My Criteria for Judicial Nominees

As I noted earlier, my standards are: Is the nominee qualified, ethical and honest? Will the nominee be fair, evenhanded and independent? And will the nominee uphold the rights and liberties of all Americans?

I am comfortable that Judge Alito is qualified, honest and ethical. Whether he will be fair and evenhanded is another question. As was discussed at his hearing, he has a troubling record of voting for the government and corporations and against individuals. He seems to favor the entrenched power over the little guy. His record does not give me the confidence that everyone who comes before the Court will be treated fairly.

I am also deeply concerned about Judge Alito's independence. We rely on our courts as a critical check and balance against government abuse. That independent check helps to protect our rights. This is especially important today because of the growing questions about the expansion of executive power. The Supreme Court will need to evaluate whether recent executive actions are constitutional. Here, Judge Alito's unbalanced, minority view of the scope of executive power tells me he does not have the independence to be an adequate check on government abuse of our rights.

Finally, I have serious doubts that Judge Alito will uphold our rights and liberties. One example is his hostility to the right to privacy. In the hearings, he refused to say that Roe v. Wade is "settled law," and he did not adequately explain his 1985 statement that the "Constitution does not protect a right to an abortion."

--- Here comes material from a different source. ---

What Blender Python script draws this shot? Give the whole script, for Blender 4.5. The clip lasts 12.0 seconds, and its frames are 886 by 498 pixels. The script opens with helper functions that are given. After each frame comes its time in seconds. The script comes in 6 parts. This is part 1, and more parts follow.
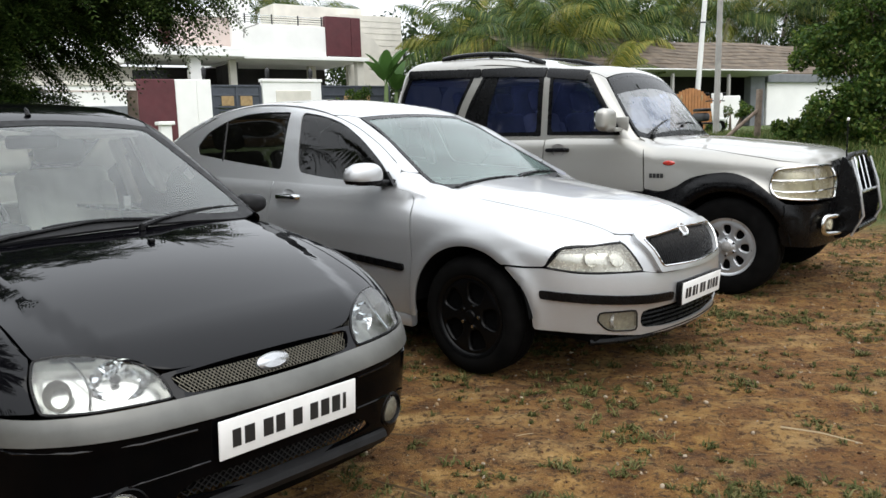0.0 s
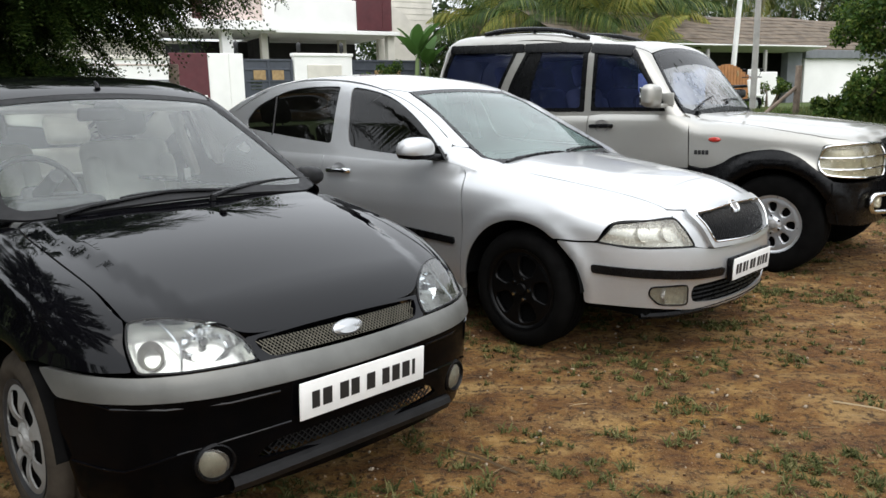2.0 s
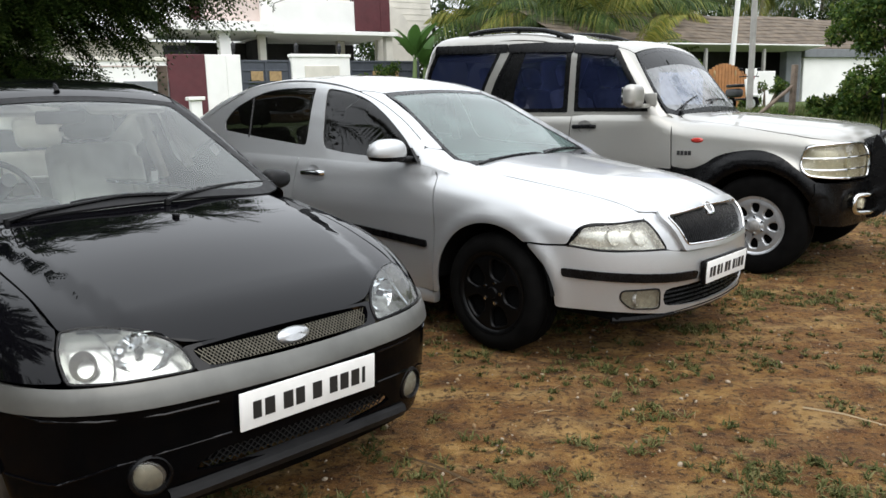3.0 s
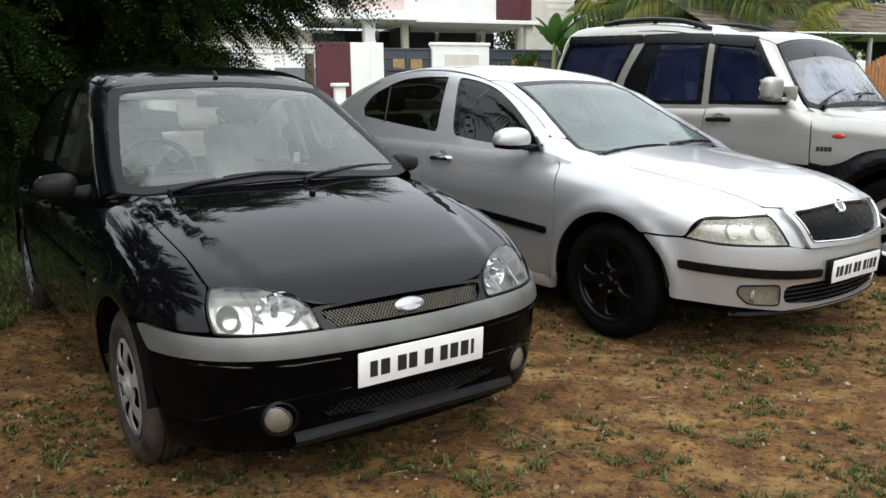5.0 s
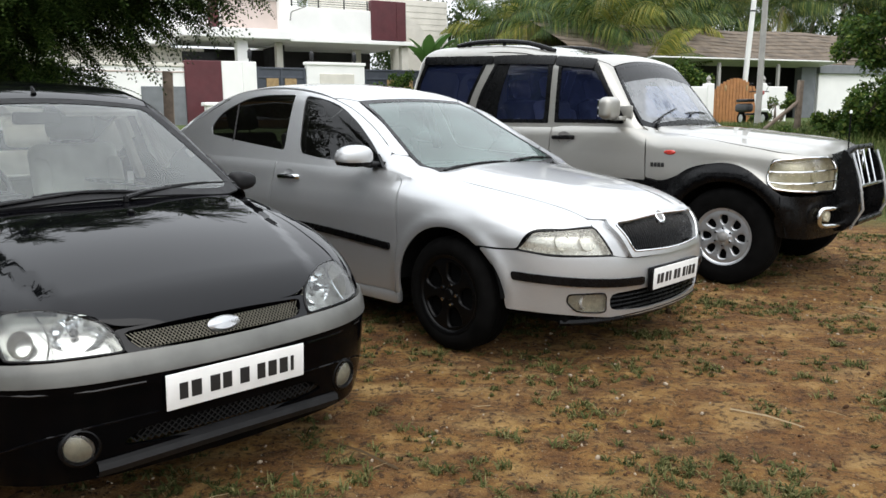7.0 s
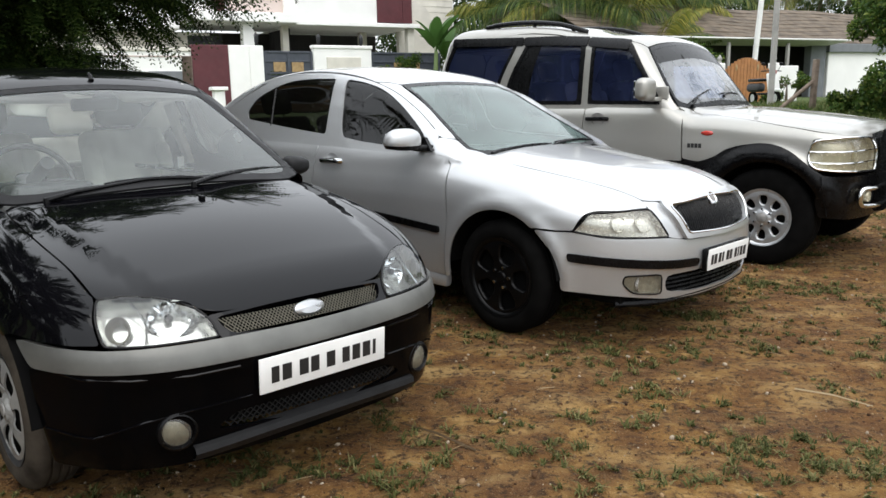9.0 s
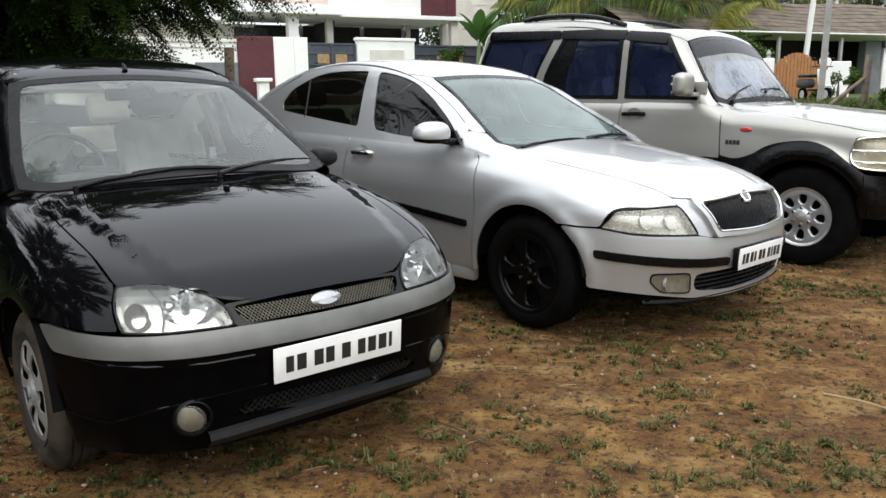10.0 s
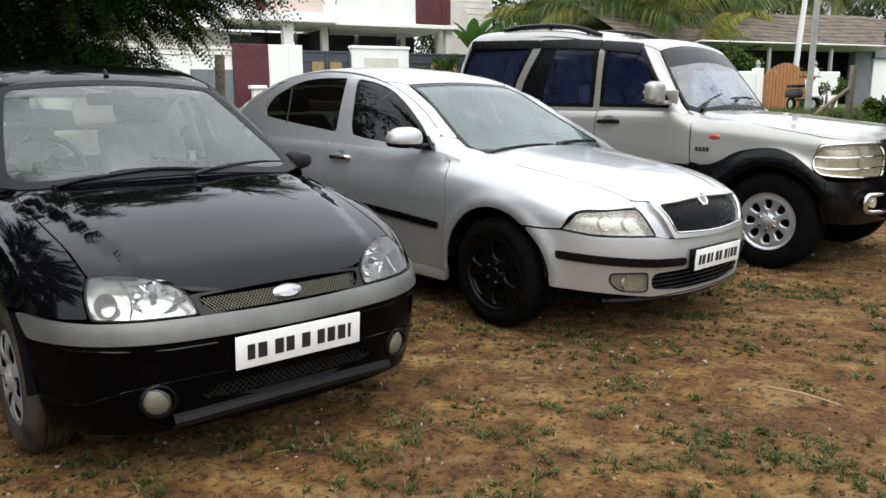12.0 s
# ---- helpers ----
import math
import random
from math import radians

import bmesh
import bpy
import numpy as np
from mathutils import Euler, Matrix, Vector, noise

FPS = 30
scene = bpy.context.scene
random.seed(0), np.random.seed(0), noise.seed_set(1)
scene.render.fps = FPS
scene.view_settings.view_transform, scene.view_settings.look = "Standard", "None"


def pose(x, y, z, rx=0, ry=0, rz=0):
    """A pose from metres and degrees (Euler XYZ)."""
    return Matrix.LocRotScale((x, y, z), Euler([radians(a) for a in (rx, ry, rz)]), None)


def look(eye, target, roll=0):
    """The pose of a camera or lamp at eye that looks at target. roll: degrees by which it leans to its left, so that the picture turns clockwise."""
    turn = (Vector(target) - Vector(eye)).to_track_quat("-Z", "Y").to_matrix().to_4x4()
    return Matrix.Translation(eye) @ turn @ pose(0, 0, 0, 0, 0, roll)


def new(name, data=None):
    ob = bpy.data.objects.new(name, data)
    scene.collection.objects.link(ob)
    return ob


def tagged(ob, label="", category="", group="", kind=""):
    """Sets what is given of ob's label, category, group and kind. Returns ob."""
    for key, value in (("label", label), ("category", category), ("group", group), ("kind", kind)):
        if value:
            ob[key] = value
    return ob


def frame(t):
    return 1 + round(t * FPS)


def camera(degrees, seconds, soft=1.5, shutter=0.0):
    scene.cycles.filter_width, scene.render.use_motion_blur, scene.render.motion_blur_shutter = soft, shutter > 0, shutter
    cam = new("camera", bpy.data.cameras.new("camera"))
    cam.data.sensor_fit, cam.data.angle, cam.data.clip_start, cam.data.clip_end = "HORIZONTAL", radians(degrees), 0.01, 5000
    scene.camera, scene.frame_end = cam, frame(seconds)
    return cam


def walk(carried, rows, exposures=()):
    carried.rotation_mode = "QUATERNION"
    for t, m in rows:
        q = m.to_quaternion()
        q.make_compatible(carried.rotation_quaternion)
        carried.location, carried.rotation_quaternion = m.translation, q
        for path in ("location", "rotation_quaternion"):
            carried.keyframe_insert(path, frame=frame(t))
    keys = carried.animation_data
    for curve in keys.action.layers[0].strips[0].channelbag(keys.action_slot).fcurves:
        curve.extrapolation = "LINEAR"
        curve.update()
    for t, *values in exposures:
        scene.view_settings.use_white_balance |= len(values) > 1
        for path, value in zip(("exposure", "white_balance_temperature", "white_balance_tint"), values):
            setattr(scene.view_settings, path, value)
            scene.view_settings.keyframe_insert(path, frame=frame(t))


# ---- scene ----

Last year, when I voted to confirm Chief Justice John Roberts, I said I was choosing hope instead of fear, and that Judge Roberts, through his answers, inspired such hope. Judge Alito – through his writings, rulings and non-answers – does not inspire confidence in me that he will protect all our rights. Because so much is on the line and because I do not believe he will be sufficiently independent or will uphold our rights and liberties, I will respectfully vote against his confirmation to the Supreme Court.